Ok, so admittedly this isn’t about English grammar, but it does have an important message: the general public cares about the grammar in popular songs.
Last week, with excitement and anticipation, Holland watched the coronation of Willem Alexander. It was a huge full-day event, held on Koninginnedag (Queen’s Day), on which Queen Beatrix abdicated and her eldest son took the throne, next to his new Queen Maxima.
As part of the celebration, a well-known songwriter pieced together lyric suggestions from the public to come up with a song from the Dutch people to the new King.
Then it all went a bit wrong.
The song starts off quite nicely – it’s catchy and typically Dutch, with a modern twist. Unfortunately, it was spectacularly rejected by the public, a Facebook page against it garnering tens of thousands of likes within a couple of hours of the song’s release. The writer pulled the song but was subsequently overruled by the coronation organisers, and it was performed live on the day.
Why all the fuss?
Some people say the song is a grammatical nightmare. Dutch is a complex language, and, like in English, grammar is important. When people heard the song (and read the lyrics in the video) they were outraged by the bad grammar. Here’s Wim Daniëls explaining it in great detail (in Dutch).
Daniëls says there is a mistake in every sentence – lots of people agree with this. Not enough commas, too many demonstratives, incorrect tone… but it’s a song. Shouldn’t that make it safe from the scrutiny of grammarians?
I don’t think so. If you’re doing something that public, it ought to be correct – or at least consistent. If you want to be chummy with the King (using the informal ‘je’ instead of the formal ‘u’, both meaning ‘you’) go ahead. But make it clear.

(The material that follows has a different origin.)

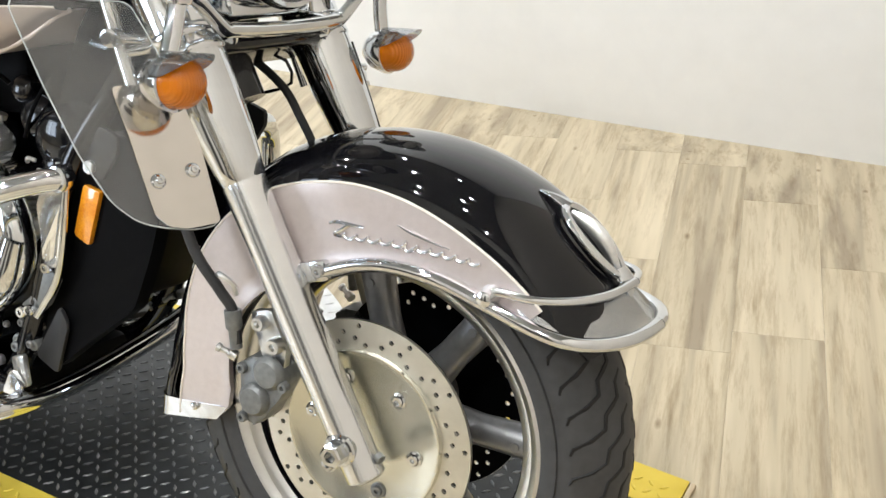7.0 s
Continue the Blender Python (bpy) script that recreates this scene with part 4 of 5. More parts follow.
# handlebar, controls, mirrors
for s in (-1, 1):
    hb = fpart("handlebar", tube([(-0.375, 0, 1.02), (-0.385, s * 0.06, 1.03), (-0.43, s * 0.14, 1.075), (-0.49, s * 0.21, 1.115), (-0.55, s * 0.262, 1.135), (-0.61, s * 0.33, 1.118), (-0.67, s * 0.4, 1.094)], 0.0135, 14, 6), CHROME, label="swept chrome handlebar")
    a, b = Vector((-0.605, s * 0.325, 1.118)), Vector((-0.705, s * 0.445, 1.086))
    d = (b - a).normalized()
    fpart("grip", lathe([(0.0175, 0), (0.02, 0.004), (0.0165, 0.012), (0.0165, 0.142), (0.021, 0.148), (0.021, 0.156), (0.012, 0.166), (0, 0.168)], a, d, 20), CHROME, hb, "chrome handlebar grip")
    n = d.cross(Vector((0, 0, 1))).normalized()
    for k in range(4):
        for w in (0.9, 2.9, 5.0):
            q = n.cross(d)
            off = (math.cos(w) * n + math.sin(w) * q)
            c = a + d * (0.028 + 0.031 * k) + off * 0.016
            m = Matrix.Translation(c) @ Matrix((( d.x, off.x, d.cross(off).x, 0), (d.y, off.y, d.cross(off).y, 0), (d.z, off.z, d.cross(off).z, 0), (0, 0, 0, 1)))
            fpart("grip_pad", moved(block((0.022, 0.009, 0.016), bevel=0.004), m), BEIGEMETAL, hb, "dark rubber inlay")
    sw = fpart("switch_housing", moved(block((0.052, 0.042, 0.045), bevel=0.01, seg=3), Matrix.Translation((-0.578, s * 0.293, 1.125)) @ pose(0, 0, 0, 0, 12, s * -40)), SATIN, hb, "bare aluminium switch housing")
    fpart("switch_button", block((0.018, 0.012, 0.012), (-0.553, s * 0.3, 1.118), bevel=0.003), MATTBLACK, hb)
    fpart("lever_perch", moved(block((0.06, 0.03, 0.03), bevel=0.007), Matrix.Translation((-0.53, s * 0.262, 1.14)) @ pose(0, 0, 0, 0, 0, s * -40)), SATIN, hb)
    fpart("lever", tube([(-0.5, s * 0.265, 1.145), (-0.52, s * 0.3, 1.128), (-0.58, s * 0.375, 1.1), (-0.64, s * 0.45, 1.076)], [0.008, 0.009, 0.007, 0.008], 10, 5, flat=0.6), SATIN, hb, "aluminium control lever")
    fpart("lever_pivot", lathe([(0.012, -0.02), (0.014, -0.012), (0.014, 0.012), (0.009, 0.016), (0, 0.016)], (-0.493, s * 0.26, 1.14), (0.3, -s * 0.8, 0.2), 16), CHROME, hb)
    for j in range(2):
        z = 1.082 - 0.014 * j
        fpart("throttle_cable", tube([(-0.6, s * 0.31, 1.112), (-0.612, s * 0.32, z + 0.012), (-0.6, s * 0.302, z), (-0.545, s * 0.245, z + 0.0), (-0.48, s * 0.18, z + 0.002), (-0.42, s * 0.12, z + 0.002), (-0.39, s * 0.06, z - 0.03)], 0.0034, 8, 5), HOSE, hb, "black control cable")
        fpart("cable_ferrule", tube([(-0.588, s * 0.289, z), (-0.568, s * 0.268, z)], 0.0052, 8, 1), CHROME, hb)
    fpart("brake_hose", tube([(-0.5, s * 0.25, 1.14), (-0.46, s * 0.21, 1.128), (-0.42, s * 0.15, 1.09), (-0.39, s * 0.09, 1.04), (-0.36, s * 0.06, 0.97)], 0.006, 8, 5), HOSE, hb)
    if s > 0:
        continue
    res = loft([[(-0.505 + 0.03 * k * q[0], s * (0.294 + 0.035 * k * q[1]), z) for q in [tuple(v) for v in rounded([(-1, -1), (1, -1), (1, 1), (-1, 1)], 0.5, 4)]] for z, k in ((1.156, 0.84), (1.159, 0.9), (1.19, 0.98), (1.192, 1.05), (1.198, 1.05), (1.201, 1.0))])
    fpart("fluid_reservoir", res, COVER, hb, "brushed aluminium brake fluid reservoir")
    ax = Vector((0.05, s * 1.0, -0.14)).normalized()
    up = Vector((0.25, 0, 1)).cross(ax).cross(ax).normalized() * -1
    fw = ax.cross(up)
    shell = Matrix(((up.x, fw.x, ax.x, -0.664), (up.y, fw.y, ax.y, s * 0.414), (up.z, fw.z, ax.z, 1.258), (0, 0, 0, 1)))
    mir = fpart("mirror", moved(lathe([(0.0, -0.09), (0.014, -0.084), (0.028, -0.066), (0.042, -0.03), (0.05, 0.008), (0.051, 0.036), (0.045, 0.062), (0.03, 0.078), (0.014, 0.084), (0, 0.085)], (0, 0, 0), (0, 0, 1), 32, (1, 0.6)), shell), CHROME, label="teardrop chrome rear-view mirror")
    fpart("mirror_stem", tube([(-0.57, s * 0.3, 1.145), (-0.586, s * 0.3, 1.168), (-0.592, s * 0.305, 1.196), (-0.603, s * 0.31, 1.226), (-0.62, s * 0.32, 1.2355), (-0.644, s * 0.34, 1.244), (-0.664, s * 0.362, 1.251), (-0.666, s * 0.39, 1.256)], 0.0066, 12, 5), CHROME, mir, "bent chrome mirror stem")
    fpart("stem_nut", lathe([(0.011, 0), (0.011, 0.014), (0.008, 0.018), (0.008, 0.03)], (-0.565, s * 0.3, 1.142), (-0.4, 0, 1), 6), CHROME, mir)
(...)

And when constructing a rap based on all the brilliant Dutch things that begin with the ‘W from Willem’, try to think of things that actually begin with a ‘W’ and not plump for other words… ‘The W from waiting for stamppot’ is probably my favourite terrible line.
The song is still out there in all its glory, and the King and Queen certainly seemed to enjoy it on coronation day. And the mistakes might even have a positive outcome – kids will be studying these lyrics in Dutch language class and improving them.
The fact is that when someone writes a big important song representing the public, the public cares about the quality. People don’t want to be associated with bad grammar. There is, of course, something to be said for artistic licence, and I’m not about to start analyzing the latest from Jay-Z or Muse. But good grammar has its place. If you’re writing a song for a king, it ought to be right. Don’t you think?